## WHAT YOU SHOULD DO:
Find the lines containing "that" and say how many there are, with no other words.

— start —

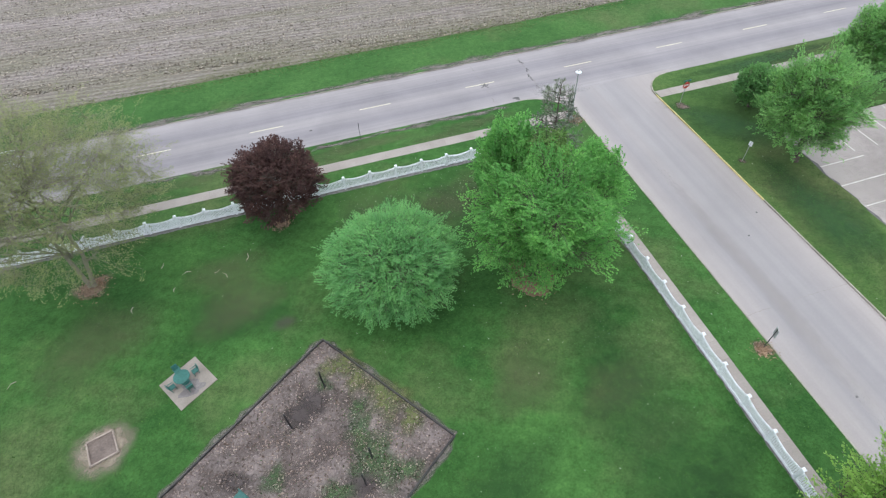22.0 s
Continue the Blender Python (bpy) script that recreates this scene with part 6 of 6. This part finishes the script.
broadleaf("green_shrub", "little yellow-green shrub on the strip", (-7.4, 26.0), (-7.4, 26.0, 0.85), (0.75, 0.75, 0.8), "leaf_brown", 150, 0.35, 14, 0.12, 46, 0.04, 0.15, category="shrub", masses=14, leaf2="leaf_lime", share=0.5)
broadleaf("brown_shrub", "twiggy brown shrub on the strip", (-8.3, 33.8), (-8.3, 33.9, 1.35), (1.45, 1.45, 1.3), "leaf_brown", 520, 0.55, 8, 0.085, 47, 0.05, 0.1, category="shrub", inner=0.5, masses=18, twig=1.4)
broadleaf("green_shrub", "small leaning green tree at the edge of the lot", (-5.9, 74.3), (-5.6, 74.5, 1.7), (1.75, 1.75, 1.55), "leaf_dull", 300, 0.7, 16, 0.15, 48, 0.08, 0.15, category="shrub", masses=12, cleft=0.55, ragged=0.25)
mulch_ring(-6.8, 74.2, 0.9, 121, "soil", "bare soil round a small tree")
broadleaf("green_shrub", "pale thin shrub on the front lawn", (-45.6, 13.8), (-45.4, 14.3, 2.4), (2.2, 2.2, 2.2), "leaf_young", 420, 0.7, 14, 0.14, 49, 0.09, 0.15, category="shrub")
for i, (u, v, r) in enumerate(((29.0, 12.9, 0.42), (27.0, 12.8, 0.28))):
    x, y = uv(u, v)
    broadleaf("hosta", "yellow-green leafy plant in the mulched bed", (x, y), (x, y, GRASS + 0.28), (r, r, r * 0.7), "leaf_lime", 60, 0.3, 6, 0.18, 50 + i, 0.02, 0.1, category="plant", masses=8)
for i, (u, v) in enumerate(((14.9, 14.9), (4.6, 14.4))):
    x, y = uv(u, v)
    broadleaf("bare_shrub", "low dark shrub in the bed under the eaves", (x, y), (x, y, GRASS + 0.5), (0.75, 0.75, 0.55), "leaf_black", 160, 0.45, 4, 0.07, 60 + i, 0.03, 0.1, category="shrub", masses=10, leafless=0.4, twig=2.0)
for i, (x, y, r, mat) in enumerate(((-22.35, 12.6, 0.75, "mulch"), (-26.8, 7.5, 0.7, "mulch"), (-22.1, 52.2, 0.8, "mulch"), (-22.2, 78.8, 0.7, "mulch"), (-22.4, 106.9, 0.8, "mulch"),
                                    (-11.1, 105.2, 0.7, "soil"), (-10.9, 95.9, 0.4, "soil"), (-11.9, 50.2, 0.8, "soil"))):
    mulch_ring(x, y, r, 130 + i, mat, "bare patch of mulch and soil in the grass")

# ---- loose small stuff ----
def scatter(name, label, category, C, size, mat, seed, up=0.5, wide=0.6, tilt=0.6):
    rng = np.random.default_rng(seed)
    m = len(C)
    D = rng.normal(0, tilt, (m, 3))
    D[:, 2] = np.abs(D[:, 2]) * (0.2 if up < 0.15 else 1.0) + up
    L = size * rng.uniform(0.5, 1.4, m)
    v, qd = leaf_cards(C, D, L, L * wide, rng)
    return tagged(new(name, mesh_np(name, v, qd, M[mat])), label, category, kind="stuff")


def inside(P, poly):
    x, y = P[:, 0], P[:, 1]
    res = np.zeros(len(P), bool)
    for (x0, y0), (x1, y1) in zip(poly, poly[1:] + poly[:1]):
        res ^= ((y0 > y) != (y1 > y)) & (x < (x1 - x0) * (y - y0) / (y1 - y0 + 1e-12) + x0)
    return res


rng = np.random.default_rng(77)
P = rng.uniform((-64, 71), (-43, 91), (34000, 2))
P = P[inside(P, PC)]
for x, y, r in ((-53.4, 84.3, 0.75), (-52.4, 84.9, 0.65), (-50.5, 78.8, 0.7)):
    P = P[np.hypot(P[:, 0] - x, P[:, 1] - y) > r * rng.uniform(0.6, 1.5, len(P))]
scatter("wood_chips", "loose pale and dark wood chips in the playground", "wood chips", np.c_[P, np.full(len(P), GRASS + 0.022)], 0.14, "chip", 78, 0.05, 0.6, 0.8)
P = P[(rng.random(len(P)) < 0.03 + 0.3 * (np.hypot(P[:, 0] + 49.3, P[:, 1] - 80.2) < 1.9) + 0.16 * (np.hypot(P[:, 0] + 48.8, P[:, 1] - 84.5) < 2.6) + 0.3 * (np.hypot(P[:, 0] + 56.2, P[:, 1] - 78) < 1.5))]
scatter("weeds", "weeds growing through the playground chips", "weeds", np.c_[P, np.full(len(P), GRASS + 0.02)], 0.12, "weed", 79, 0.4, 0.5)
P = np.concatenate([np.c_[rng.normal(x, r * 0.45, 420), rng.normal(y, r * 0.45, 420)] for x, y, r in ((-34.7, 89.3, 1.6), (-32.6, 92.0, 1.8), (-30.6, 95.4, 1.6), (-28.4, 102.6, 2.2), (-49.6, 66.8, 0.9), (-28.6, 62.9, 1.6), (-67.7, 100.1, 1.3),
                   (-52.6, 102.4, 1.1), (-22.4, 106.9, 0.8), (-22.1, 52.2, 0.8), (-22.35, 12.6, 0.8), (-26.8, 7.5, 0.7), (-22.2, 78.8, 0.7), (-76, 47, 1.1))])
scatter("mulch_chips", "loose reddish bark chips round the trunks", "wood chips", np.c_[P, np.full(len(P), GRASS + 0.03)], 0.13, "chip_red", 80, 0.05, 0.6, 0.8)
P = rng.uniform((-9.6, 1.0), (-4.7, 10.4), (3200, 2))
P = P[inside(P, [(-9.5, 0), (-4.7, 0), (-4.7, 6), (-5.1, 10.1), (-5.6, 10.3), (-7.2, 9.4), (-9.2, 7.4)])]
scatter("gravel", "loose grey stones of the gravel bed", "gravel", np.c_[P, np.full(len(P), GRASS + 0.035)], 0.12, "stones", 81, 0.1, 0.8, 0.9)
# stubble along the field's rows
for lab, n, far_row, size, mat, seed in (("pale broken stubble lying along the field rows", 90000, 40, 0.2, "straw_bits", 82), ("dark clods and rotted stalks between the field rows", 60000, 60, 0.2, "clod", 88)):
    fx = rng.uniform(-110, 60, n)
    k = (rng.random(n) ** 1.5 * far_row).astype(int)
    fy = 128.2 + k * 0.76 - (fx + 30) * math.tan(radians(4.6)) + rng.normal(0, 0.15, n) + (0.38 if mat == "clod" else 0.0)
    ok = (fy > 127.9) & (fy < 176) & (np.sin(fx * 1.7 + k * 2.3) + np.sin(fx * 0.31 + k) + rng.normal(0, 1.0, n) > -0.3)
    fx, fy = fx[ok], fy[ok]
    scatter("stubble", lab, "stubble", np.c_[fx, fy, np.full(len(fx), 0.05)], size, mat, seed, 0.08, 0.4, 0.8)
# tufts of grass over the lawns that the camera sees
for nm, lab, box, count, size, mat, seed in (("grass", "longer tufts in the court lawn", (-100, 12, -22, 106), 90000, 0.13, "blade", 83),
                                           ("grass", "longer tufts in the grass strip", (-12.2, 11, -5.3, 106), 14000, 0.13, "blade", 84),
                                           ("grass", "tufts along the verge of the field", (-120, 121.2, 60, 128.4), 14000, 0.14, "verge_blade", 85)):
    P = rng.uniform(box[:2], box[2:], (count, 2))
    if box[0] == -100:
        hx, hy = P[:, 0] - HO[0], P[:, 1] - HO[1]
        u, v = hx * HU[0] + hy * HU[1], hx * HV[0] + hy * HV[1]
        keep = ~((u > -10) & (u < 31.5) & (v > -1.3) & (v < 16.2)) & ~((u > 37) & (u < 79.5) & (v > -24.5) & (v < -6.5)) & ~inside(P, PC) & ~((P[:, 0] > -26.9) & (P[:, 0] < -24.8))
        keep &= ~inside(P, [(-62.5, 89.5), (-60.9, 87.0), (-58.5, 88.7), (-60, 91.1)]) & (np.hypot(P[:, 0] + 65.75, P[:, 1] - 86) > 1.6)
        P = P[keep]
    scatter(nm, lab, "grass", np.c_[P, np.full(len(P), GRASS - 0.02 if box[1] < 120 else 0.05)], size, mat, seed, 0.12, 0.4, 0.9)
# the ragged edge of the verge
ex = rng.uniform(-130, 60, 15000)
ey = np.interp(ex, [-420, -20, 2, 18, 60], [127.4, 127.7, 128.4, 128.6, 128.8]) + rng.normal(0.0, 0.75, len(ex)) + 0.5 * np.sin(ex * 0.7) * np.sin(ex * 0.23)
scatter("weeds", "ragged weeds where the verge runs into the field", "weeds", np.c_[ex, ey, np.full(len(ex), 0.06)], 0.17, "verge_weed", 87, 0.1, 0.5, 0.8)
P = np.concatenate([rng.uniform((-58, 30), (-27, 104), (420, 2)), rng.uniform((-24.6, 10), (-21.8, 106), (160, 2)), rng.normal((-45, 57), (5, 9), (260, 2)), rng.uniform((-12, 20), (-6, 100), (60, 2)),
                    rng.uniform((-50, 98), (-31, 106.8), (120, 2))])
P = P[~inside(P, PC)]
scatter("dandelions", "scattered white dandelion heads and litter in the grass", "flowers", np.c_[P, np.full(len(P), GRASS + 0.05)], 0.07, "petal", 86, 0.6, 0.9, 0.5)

— end —

## SOLUTION FOR THIS TASK:
2